:: WHAT IS ASKED ::
Set down, please, exactly the lines below that run from the line with "# ---- helpers" to the line with "keys = carried.animation_data", both lines included.
----------
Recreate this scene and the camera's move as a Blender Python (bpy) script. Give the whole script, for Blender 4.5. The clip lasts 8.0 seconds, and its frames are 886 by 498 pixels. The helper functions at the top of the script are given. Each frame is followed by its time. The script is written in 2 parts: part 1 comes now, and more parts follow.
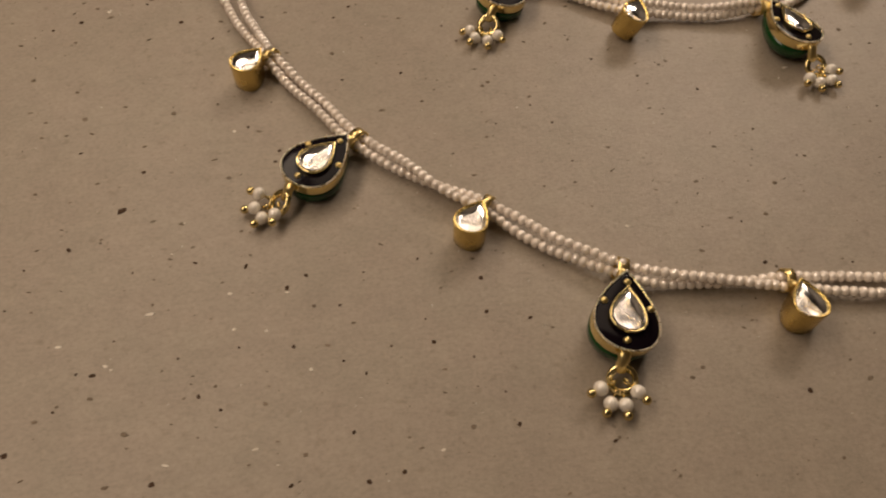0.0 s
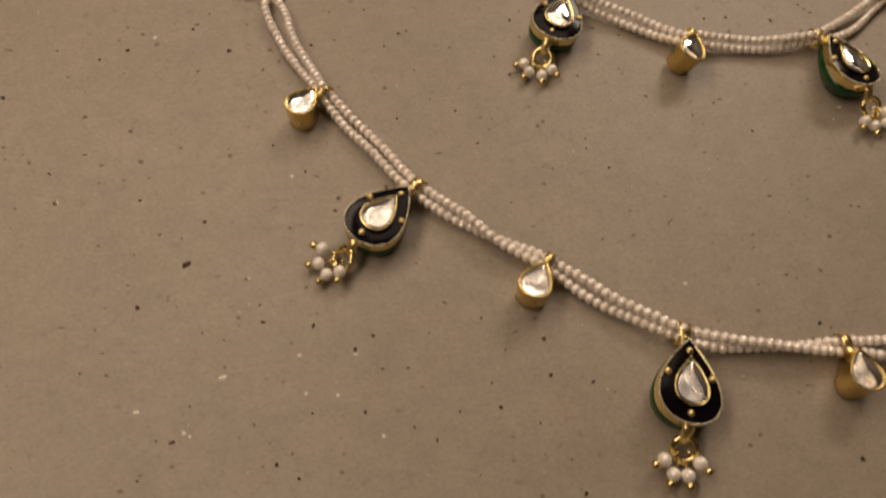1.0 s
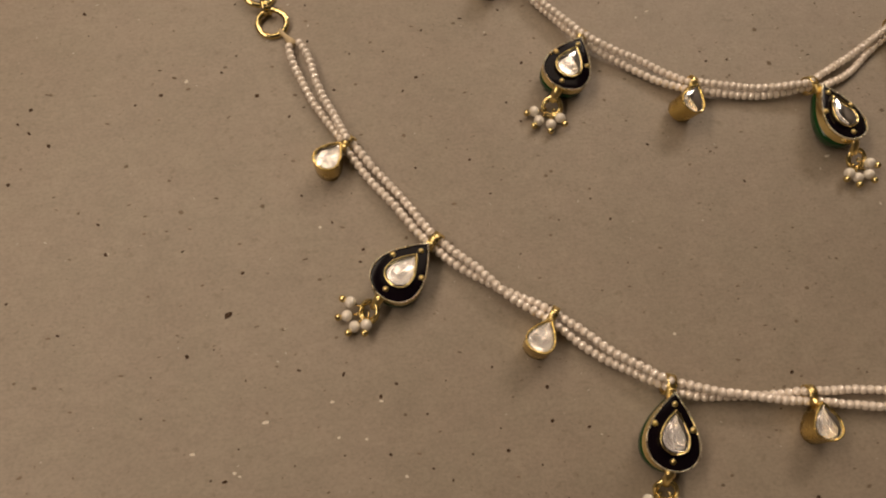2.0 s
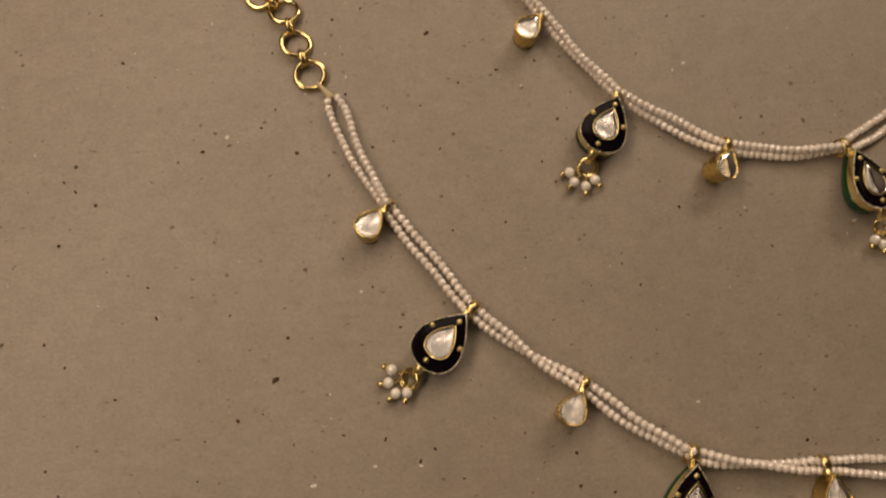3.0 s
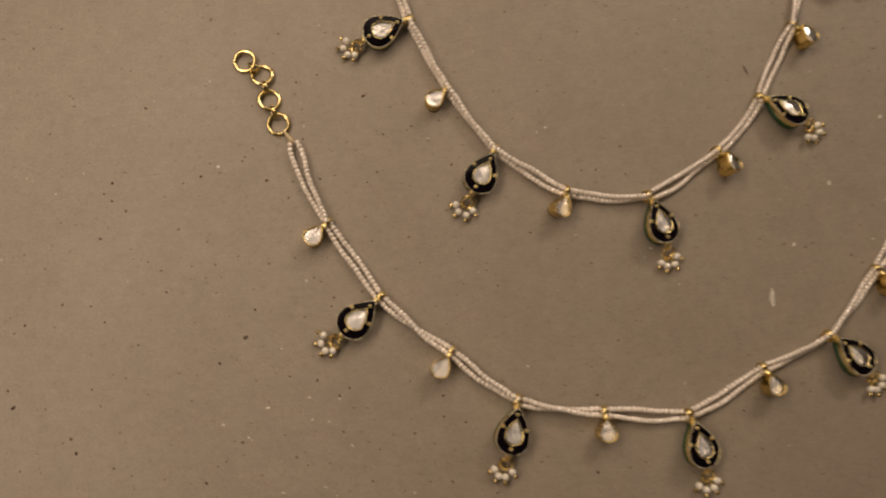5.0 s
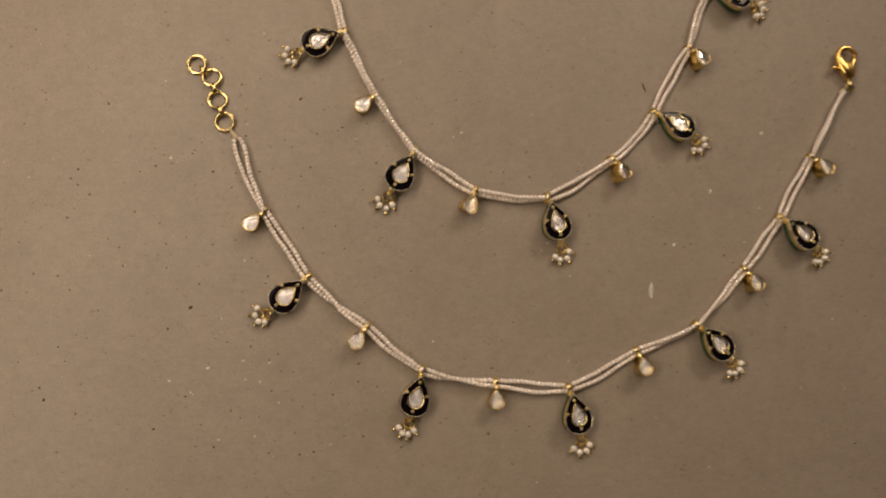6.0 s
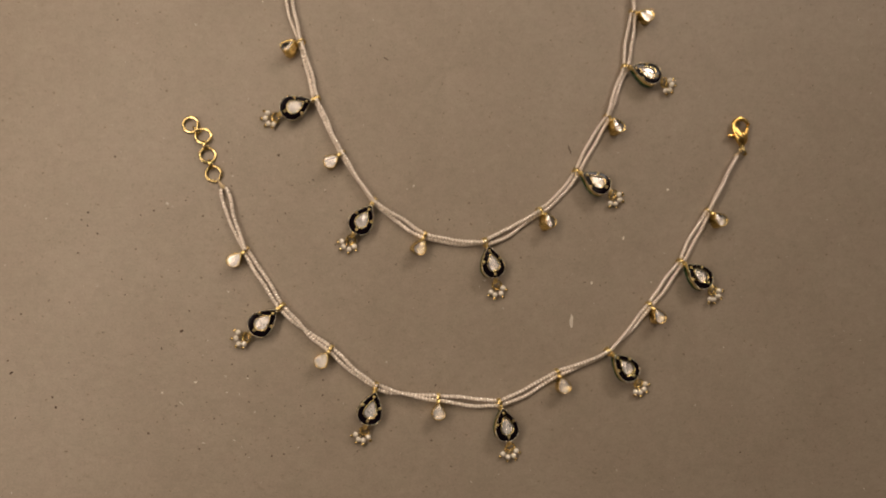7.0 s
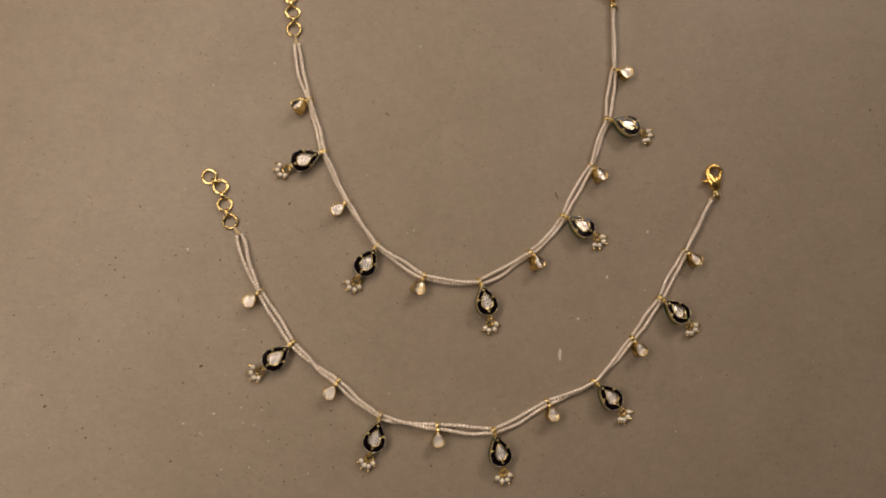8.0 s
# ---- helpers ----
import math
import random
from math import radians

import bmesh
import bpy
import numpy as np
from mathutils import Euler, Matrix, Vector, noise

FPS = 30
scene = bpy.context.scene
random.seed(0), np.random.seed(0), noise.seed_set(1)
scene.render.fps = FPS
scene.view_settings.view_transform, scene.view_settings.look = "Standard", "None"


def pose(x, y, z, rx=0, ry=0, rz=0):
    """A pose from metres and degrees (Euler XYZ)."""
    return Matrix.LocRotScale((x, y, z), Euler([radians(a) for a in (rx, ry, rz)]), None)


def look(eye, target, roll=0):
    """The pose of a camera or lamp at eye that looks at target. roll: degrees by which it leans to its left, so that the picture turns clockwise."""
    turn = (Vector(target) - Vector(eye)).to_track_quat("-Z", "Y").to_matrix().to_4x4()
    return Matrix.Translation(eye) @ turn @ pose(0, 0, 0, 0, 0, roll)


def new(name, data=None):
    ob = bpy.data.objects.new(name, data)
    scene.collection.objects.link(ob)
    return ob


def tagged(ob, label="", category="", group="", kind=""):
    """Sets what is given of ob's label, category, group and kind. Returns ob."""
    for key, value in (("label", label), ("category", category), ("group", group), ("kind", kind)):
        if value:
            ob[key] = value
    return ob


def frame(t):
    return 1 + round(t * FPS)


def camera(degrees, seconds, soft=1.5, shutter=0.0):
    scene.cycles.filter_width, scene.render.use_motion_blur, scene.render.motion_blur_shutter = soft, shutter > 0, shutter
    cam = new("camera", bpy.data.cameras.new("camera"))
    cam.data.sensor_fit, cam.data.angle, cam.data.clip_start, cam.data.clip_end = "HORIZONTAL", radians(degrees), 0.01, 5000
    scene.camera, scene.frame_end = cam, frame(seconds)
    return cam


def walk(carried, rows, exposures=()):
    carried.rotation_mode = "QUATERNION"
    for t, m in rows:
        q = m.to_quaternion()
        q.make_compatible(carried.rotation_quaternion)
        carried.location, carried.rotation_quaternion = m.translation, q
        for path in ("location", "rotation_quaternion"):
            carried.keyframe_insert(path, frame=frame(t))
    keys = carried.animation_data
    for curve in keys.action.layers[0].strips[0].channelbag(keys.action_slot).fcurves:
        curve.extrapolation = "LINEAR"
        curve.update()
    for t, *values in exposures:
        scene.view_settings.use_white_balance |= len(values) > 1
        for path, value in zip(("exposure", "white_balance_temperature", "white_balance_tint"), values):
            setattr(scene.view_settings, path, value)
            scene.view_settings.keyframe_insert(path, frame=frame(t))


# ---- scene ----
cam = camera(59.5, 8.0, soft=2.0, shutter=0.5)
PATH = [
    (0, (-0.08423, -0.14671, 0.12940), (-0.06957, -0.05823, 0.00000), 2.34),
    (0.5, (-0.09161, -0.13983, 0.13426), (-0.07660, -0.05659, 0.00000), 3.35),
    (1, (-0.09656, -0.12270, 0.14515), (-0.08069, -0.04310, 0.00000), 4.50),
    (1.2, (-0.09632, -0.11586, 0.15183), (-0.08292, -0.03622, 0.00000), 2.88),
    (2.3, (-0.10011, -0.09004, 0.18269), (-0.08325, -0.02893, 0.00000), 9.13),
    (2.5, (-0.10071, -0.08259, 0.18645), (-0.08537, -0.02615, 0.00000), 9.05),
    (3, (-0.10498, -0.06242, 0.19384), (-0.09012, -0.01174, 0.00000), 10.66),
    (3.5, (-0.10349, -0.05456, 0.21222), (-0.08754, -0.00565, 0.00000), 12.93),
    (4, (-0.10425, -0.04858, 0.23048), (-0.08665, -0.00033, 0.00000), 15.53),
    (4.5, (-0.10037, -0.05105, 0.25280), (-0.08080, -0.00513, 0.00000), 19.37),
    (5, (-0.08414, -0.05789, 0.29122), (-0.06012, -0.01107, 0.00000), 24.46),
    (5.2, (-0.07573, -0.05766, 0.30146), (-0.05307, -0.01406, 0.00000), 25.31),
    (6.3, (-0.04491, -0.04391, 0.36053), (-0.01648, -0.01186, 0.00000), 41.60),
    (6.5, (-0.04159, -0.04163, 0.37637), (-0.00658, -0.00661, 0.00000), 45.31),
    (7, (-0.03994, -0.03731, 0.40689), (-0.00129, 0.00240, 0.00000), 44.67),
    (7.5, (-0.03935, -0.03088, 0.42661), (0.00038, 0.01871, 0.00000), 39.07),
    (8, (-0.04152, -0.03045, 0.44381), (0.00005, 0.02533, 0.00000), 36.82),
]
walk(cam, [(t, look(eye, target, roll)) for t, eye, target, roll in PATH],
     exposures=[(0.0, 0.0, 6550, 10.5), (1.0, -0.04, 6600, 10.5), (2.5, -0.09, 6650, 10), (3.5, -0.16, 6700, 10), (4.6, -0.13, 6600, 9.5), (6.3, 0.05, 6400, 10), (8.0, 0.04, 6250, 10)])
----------
:: RESULT ::
# ---- helpers ----
import math
import random
from math import radians

import bmesh
import bpy
import numpy as np
from mathutils import Euler, Matrix, Vector, noise

FPS = 30
scene = bpy.context.scene
random.seed(0), np.random.seed(0), noise.seed_set(1)
scene.render.fps = FPS
scene.view_settings.view_transform, scene.view_settings.look = "Standard", "None"


def pose(x, y, z, rx=0, ry=0, rz=0):
    """A pose from metres and degrees (Euler XYZ)."""
    return Matrix.LocRotScale((x, y, z), Euler([radians(a) for a in (rx, ry, rz)]), None)


def look(eye, target, roll=0):
    """The pose of a camera or lamp at eye that looks at target. roll: degrees by which it leans to its left, so that the picture turns clockwise."""
    turn = (Vector(target) - Vector(eye)).to_track_quat("-Z", "Y").to_matrix().to_4x4()
    return Matrix.Translation(eye) @ turn @ pose(0, 0, 0, 0, 0, roll)


def new(name, data=None):
    ob = bpy.data.objects.new(name, data)
    scene.collection.objects.link(ob)
    return ob


def tagged(ob, label="", category="", group="", kind=""):
    """Sets what is given of ob's label, category, group and kind. Returns ob."""
    for key, value in (("label", label), ("category", category), ("group", group), ("kind", kind)):
        if value:
            ob[key] = value
    return ob


def frame(t):
    return 1 + round(t * FPS)


def camera(degrees, seconds, soft=1.5, shutter=0.0):
    scene.cycles.filter_width, scene.render.use_motion_blur, scene.render.motion_blur_shutter = soft, shutter > 0, shutter
    cam = new("camera", bpy.data.cameras.new("camera"))
    cam.data.sensor_fit, cam.data.angle, cam.data.clip_start, cam.data.clip_end = "HORIZONTAL", radians(degrees), 0.01, 5000
    scene.camera, scene.frame_end = cam, frame(seconds)
    return cam


def walk(carried, rows, exposures=()):
    carried.rotation_mode = "QUATERNION"
    for t, m in rows:
        q = m.to_quaternion()
        q.make_compatible(carried.rotation_quaternion)
        carried.location, carried.rotation_quaternion = m.translation, q
        for path in ("location", "rotation_quaternion"):
            carried.keyframe_insert(path, frame=frame(t))
    keys = carried.animation_data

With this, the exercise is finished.